List of all products that will be processed and exported, including SAC Code, description, market, and expected exports during the first 3 years of operation.

D. Form 04

List of machinery, equipment, and parts.

E. Form 05

Detailed description of production process.

F. Forms 06 and 07

All information necessary to determine the added value of the final product.

IX. FEES:

***These fees may change due to the recent amendments introduced to the law.

The following monthly fees shall be paid by the beneficiaries to the Corporation for the benefits granted under the Free Trade Zone Regulation:

A. For those companies listed in paragraphs A, D and F of section II. above:

1) US $0.25 for each square meter of industrial roof, up to 5,000 square meters.

2) Companies occupying from 5,000 square meters up to 7,500 square meters will be assessed on the excess of 5,000 square meters, 80% of US $0.25.

3) Companies occupying more than 7,500 square meters and up to 10,000 square meters will be assessed on an excess of 7,500 square meters 60% of US $0.25.

4) Firms occupying more than 10,000 square meters of industrial roof will be assessed 50% of US $0.25 on an excess of 10,000 square meters.

B. For those firms listed in paragraphs B, C and E of section II. above, the fee will be 0.3% of monthly the sales.

C. Beneficiaries located outside the industrial park will be double the listed fees.

D. The monthly amount to be paid for use of the Regulation by satellite plants will be double the listed fee.

X. GUARANTEE DEPOSIT

***This deposit may change due to the recent amendments introduced to the law.
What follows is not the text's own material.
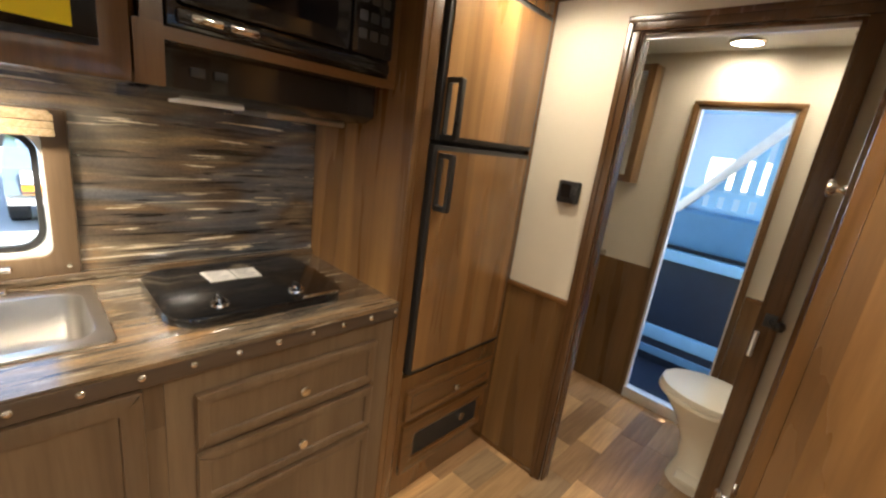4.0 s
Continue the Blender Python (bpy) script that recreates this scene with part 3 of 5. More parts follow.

Beneficiaries must also submit a guarantee deposit in the amount of US $5,000.00. The guarantee has to be submitted within the following 15 days after the agreement granting the Regulation is published in the official newspaper. The guarantee must be valid for a minimum of 1 year, and must be renewed as long as the firm receives the benefits of the Regulation. The guarantee can be a cash deposit, a certified check issued by one of the 3 public banks, a guarantee document issued by one of the 3 public banks or by the National Insurance Institute, or a certificate of deposit issued by one of the 3 public banks.